Work instructions:
Exclude any images and output the remaining records exactly.

Scripts that build animated scenes:

[Begin]

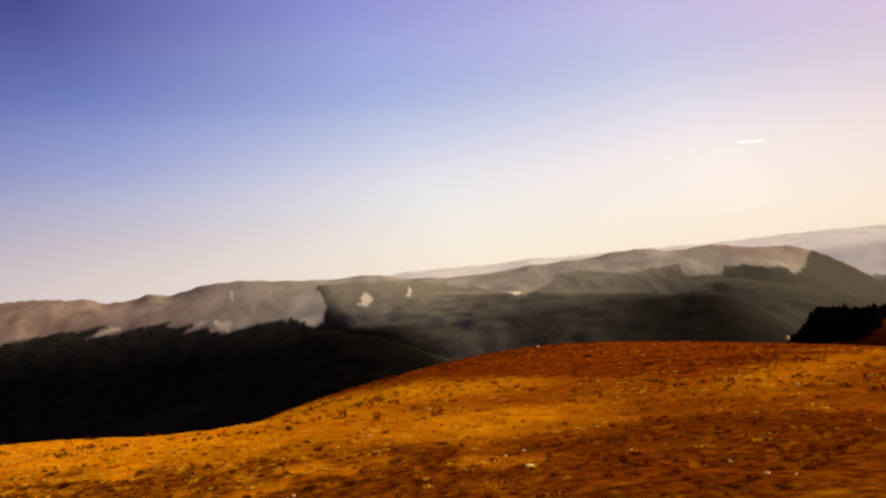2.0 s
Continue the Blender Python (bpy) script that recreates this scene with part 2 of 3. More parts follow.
# tongues of worn turf at the woods' edge
TONGUES = [
    [(-0.344, -0.0225), (-0.315, -0.013), (-0.295, -0.012), (-0.312, -0.0175)],
    [(-0.300, -0.013), (-0.270, -0.016), (-0.279, -0.029), (-0.293, -0.022)],
    [(-0.190, -0.022), (-0.155, -0.016), (-0.156, -0.0305), (-0.187, -0.0275)],
    [(-0.455, -0.019), (-0.430, -0.008), (-0.415, -0.0115), (-0.440, -0.0175)],
    [(-0.672, -0.0195), (-0.600, -0.013), (-0.575, -0.0145), (-0.600, -0.022), (-0.645, -0.0235)],
]


def bare_patch(x, y, z):
    """Pale scree and clearings among the woods, 0 to 1."""
    b, rise = x / np.maximum(y, 1.0), z / np.maximum(y, 1.0)
    bare = np.zeros_like(b)
    rag = 0.0009 * wave(x, y, 30, 23) + 0.0006 * wave(x, y, 11, 26)
    for weight, shapes in ((1.0, SCREES), (0.6, TONGUES)):
        for corners in shapes:
            inside = np.full_like(b, 1.0)
            for (b0, v0), (b1, v1) in zip(corners, corners[1:] + corners[:1]):
                inside = np.minimum(inside, ((b - b0) * (v1 - v0) - (rise - v0) * (b1 - b0)) / math.hypot(b1 - b0, v1 - v0))
            bare = np.maximum(bare, weight * smooth(-0.0006, 0.0008, inside + rag))
    return bare


def wooded(x, y, z):
    """Where woods stand on the slopes, 0 to 1."""
    b = x / np.maximum(y, 1.0)
    rise = z / np.maximum(y, 1.0)
    bulge = 0.4 * np.abs(rise + 0.008) * smooth(-0.2, -0.16, b) * smooth(-0.1, -0.13, b)
    line = tree_line(b + bulge + 0.003 * wave(x, y, 45, 24) + 0.002 * wave(x, y, 18, 25), rise) + 0.0012 * wave(x, y * 0.35, 38, 21) + 0.0012 * wave(x, y, 16, 22)
    line = line + 0.0012 * wave(x - 2.6 * z, y * 0.05, 75, 28)
    w = smooth(0.0012, -0.0012, rise - line)
    w = w * (1 - smooth(0.6, 0.9, bare_patch(x, y, z)))
    # a broken row of dwarf pine on the open slope
    row = (np.abs(rise + 0.0052 - 0.02 * (b + 0.612)) < 0.0011 + 0.0006 * wave(x, y, 25, 33)) & (np.abs(b + 0.612) < 0.024) & (wave(x, y * 0.2, 28, 49) > -0.2)
    w = np.where(row, 1.0, w)
    return np.where(y > 3060, 0.0, w)


def haze_share(x, y):
    """Share of haze put into the woods' colour, 0 to 1, paler with distance."""
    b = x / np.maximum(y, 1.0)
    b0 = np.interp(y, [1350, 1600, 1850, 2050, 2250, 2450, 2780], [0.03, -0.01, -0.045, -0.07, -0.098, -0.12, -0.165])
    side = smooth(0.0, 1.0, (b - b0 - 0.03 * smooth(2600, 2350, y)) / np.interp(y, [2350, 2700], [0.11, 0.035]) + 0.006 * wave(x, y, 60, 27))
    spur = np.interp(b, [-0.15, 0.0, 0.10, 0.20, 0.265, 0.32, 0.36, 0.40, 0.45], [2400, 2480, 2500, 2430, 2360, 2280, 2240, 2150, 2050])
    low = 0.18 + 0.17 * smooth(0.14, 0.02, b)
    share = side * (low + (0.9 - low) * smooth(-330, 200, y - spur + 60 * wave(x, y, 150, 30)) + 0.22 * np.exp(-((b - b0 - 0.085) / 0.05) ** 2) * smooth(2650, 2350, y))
    # lowered on sunlit flanks and to the right, offsetting light in the colour
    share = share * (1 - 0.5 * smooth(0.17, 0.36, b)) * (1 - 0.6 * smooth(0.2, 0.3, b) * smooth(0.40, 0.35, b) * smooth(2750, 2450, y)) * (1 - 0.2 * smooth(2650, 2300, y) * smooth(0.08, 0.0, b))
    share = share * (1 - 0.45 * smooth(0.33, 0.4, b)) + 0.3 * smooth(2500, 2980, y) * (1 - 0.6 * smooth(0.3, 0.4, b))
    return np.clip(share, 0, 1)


def red_turf_and_vignette(x, y, z):
    """Share of redder turf among the ridge's tan, 0 to 1, with lens darkening westward."""
    b, rise = x / np.maximum(y, 1.0), z / np.maximum(y, 1.0)
    west = smooth(-0.12, -0.5, b + 0.05 * wave(x, y, 160, 47) + 0.02 * wave(x, y, 50, 48))
    # the same darker tone over the brow and the gap at the right end
    brow = np.interp(b, [0.36, 0.377, 0.40, 0.417, 0.436, 0.453, 0.48], [0.02, 0.006, 0.003, -0.001, -0.004, -0.011, -0.018])
    gap = np.interp(b, [0.285, 0.296, 0.305, 0.318], [0.02, 0.006, 0.004, 0.02])
    end = np.maximum(smooth(-0.001, 0.003, rise - brow), 0.7 * smooth(0.004, -0.002, np.abs(rise - gap - 0.004)) * smooth(0.285, 0.295, b) * smooth(0.325, 0.31, b))
    return np.clip(np.maximum(west, 0.6 * end * smooth(0.28, 0.3, b)), 0, 1)


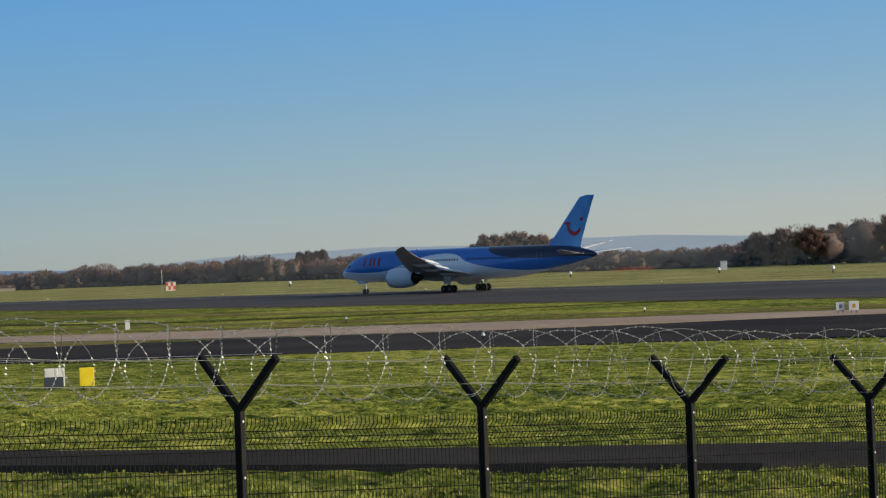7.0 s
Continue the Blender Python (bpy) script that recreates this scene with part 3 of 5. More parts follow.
def edge_lamp(x, y, size=0.3, mat=None, label="small white airfield edge light on a short stem"):
    root = standing("edge_light", x, y, label, "light", group="airfield edge lights")
    part("stem", tube(bmesh.new(), [(0, 0, -0.05), (0, 0, size)], size * 0.16, 6), STEEL, root)
    bm = bmesh.new()
    tube(bm, [(0, 0, size * 0.9), (0, 0, size), (0, 0, size * 1.5), (0, 0, size * 1.8)], [size * 0.4, size * 0.5, size * 0.42, size * 0.15], 8)
    part("lens", bm, mat or CAP, root)
    return root


def windsock(x, y, h, droop, label, turn):
    root = standing("windsock", x, y, label, "windsock", turn)
    part("mast", tube(bmesh.new(), [(0, 0, -0.2), (0, 0, h)], [0.07, 0.04], 8), BACK, root)
    bm = bmesh.new()
    pts, rr = [], []
    for i in range(7):
        t = i / 6
        pts.append((0.25 + 3.0 * t * math.cos(radians(droop * (0.6 + 0.4 * t))), 0, h - 0.3 - 3.0 * t * math.sin(radians(droop * (0.6 + 0.4 * t)))))
        rr.append(0.5 - 0.28 * t)
    tube(bm, pts, rr, 10, caps=False)
    part("sock", bm, ORANGE, root, "orange cloth sock", True)
    part("hoop", tube(bmesh.new(), [(0, 0, h - 0.3), (0.26, 0, h - 0.3)], 0.04, 6), STEEL, root)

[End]

Completed task:
2.0 s
Continue the Blender Python (bpy) script that recreates this scene with part 2 of 3. More parts follow.
# tongues of worn turf at the woods' edge
TONGUES = [
    [(-0.344, -0.0225), (-0.315, -0.013), (-0.295, -0.012), (-0.312, -0.0175)],
    [(-0.300, -0.013), (-0.270, -0.016), (-0.279, -0.029), (-0.293, -0.022)],
    [(-0.190, -0.022), (-0.155, -0.016), (-0.156, -0.0305), (-0.187, -0.0275)],
    [(-0.455, -0.019), (-0.430, -0.008), (-0.415, -0.0115), (-0.440, -0.0175)],
    [(-0.672, -0.0195), (-0.600, -0.013), (-0.575, -0.0145), (-0.600, -0.022), (-0.645, -0.0235)],
]


def bare_patch(x, y, z):
    """Pale scree and clearings among the woods, 0 to 1."""
    b, rise = x / np.maximum(y, 1.0), z / np.maximum(y, 1.0)
    bare = np.zeros_like(b)
    rag = 0.0009 * wave(x, y, 30, 23) + 0.0006 * wave(x, y, 11, 26)
    for weight, shapes in ((1.0, SCREES), (0.6, TONGUES)):
        for corners in shapes:
            inside = np.full_like(b, 1.0)
            for (b0, v0), (b1, v1) in zip(corners, corners[1:] + corners[:1]):
                inside = np.minimum(inside, ((b - b0) * (v1 - v0) - (rise - v0) * (b1 - b0)) / math.hypot(b1 - b0, v1 - v0))
            bare = np.maximum(bare, weight * smooth(-0.0006, 0.0008, inside + rag))
    return bare


def wooded(x, y, z):
    """Where woods stand on the slopes, 0 to 1."""
    b = x / np.maximum(y, 1.0)
    rise = z / np.maximum(y, 1.0)
    bulge = 0.4 * np.abs(rise + 0.008) * smooth(-0.2, -0.16, b) * smooth(-0.1, -0.13, b)
    line = tree_line(b + bulge + 0.003 * wave(x, y, 45, 24) + 0.002 * wave(x, y, 18, 25), rise) + 0.0012 * wave(x, y * 0.35, 38, 21) + 0.0012 * wave(x, y, 16, 22)
    line = line + 0.0012 * wave(x - 2.6 * z, y * 0.05, 75, 28)
    w = smooth(0.0012, -0.0012, rise - line)
    w = w * (1 - smooth(0.6, 0.9, bare_patch(x, y, z)))
    # a broken row of dwarf pine on the open slope
    row = (np.abs(rise + 0.0052 - 0.02 * (b + 0.612)) < 0.0011 + 0.0006 * wave(x, y, 25, 33)) & (np.abs(b + 0.612) < 0.024) & (wave(x, y * 0.2, 28, 49) > -0.2)
    w = np.where(row, 1.0, w)
    return np.where(y > 3060, 0.0, w)


def haze_share(x, y):
    """Share of haze put into the woods' colour, 0 to 1, paler with distance."""
    b = x / np.maximum(y, 1.0)
    b0 = np.interp(y, [1350, 1600, 1850, 2050, 2250, 2450, 2780], [0.03, -0.01, -0.045, -0.07, -0.098, -0.12, -0.165])
    side = smooth(0.0, 1.0, (b - b0 - 0.03 * smooth(2600, 2350, y)) / np.interp(y, [2350, 2700], [0.11, 0.035]) + 0.006 * wave(x, y, 60, 27))
    spur = np.interp(b, [-0.15, 0.0, 0.10, 0.20, 0.265, 0.32, 0.36, 0.40, 0.45], [2400, 2480, 2500, 2430, 2360, 2280, 2240, 2150, 2050])
    low = 0.18 + 0.17 * smooth(0.14, 0.02, b)
    share = side * (low + (0.9 - low) * smooth(-330, 200, y - spur + 60 * wave(x, y, 150, 30)) + 0.22 * np.exp(-((b - b0 - 0.085) / 0.05) ** 2) * smooth(2650, 2350, y))
    # lowered on sunlit flanks and to the right, offsetting light in the colour
    share = share * (1 - 0.5 * smooth(0.17, 0.36, b)) * (1 - 0.6 * smooth(0.2, 0.3, b) * smooth(0.40, 0.35, b) * smooth(2750, 2450, y)) * (1 - 0.2 * smooth(2650, 2300, y) * smooth(0.08, 0.0, b))
    share = share * (1 - 0.45 * smooth(0.33, 0.4, b)) + 0.3 * smooth(2500, 2980, y) * (1 - 0.6 * smooth(0.3, 0.4, b))
    return np.clip(share, 0, 1)


def red_turf_and_vignette(x, y, z):
    """Share of redder turf among the ridge's tan, 0 to 1, with lens darkening westward."""
    b, rise = x / np.maximum(y, 1.0), z / np.maximum(y, 1.0)
    west = smooth(-0.12, -0.5, b + 0.05 * wave(x, y, 160, 47) + 0.02 * wave(x, y, 50, 48))
    # the same darker tone over the brow and the gap at the right end
    brow = np.interp(b, [0.36, 0.377, 0.40, 0.417, 0.436, 0.453, 0.48], [0.02, 0.006, 0.003, -0.001, -0.004, -0.011, -0.018])
    gap = np.interp(b, [0.285, 0.296, 0.305, 0.318], [0.02, 0.006, 0.004, 0.02])
    end = np.maximum(smooth(-0.001, 0.003, rise - brow), 0.7 * smooth(0.004, -0.002, np.abs(rise - gap - 0.004)) * smooth(0.285, 0.295, b) * smooth(0.325, 0.31, b))
    return np.clip(np.maximum(west, 0.6 * end * smooth(0.28, 0.3, b)), 0, 1)


7.0 s
Continue the Blender Python (bpy) script that recreates this scene with part 3 of 5. More parts follow.
def edge_lamp(x, y, size=0.3, mat=None, label="small white airfield edge light on a short stem"):
    root = standing("edge_light", x, y, label, "light", group="airfield edge lights")
    part("stem", tube(bmesh.new(), [(0, 0, -0.05), (0, 0, size)], size * 0.16, 6), STEEL, root)
    bm = bmesh.new()
    tube(bm, [(0, 0, size * 0.9), (0, 0, size), (0, 0, size * 1.5), (0, 0, size * 1.8)], [size * 0.4, size * 0.5, size * 0.42, size * 0.15], 8)
    part("lens", bm, mat or CAP, root)
    return root


def windsock(x, y, h, droop, label, turn):
    root = standing("windsock", x, y, label, "windsock", turn)
    part("mast", tube(bmesh.new(), [(0, 0, -0.2), (0, 0, h)], [0.07, 0.04], 8), BACK, root)
    bm = bmesh.new()
    pts, rr = [], []
    for i in range(7):
        t = i / 6
        pts.append((0.25 + 3.0 * t * math.cos(radians(droop * (0.6 + 0.4 * t))), 0, h - 0.3 - 3.0 * t * math.sin(radians(droop * (0.6 + 0.4 * t)))))
        rr.append(0.5 - 0.28 * t)
    tube(bm, pts, rr, 10, caps=False)
    part("sock", bm, ORANGE, root, "orange cloth sock", True)
    part("hoop", tube(bmesh.new(), [(0, 0, h - 0.3), (0.26, 0, h - 0.3)], 0.04, 6), STEEL, root)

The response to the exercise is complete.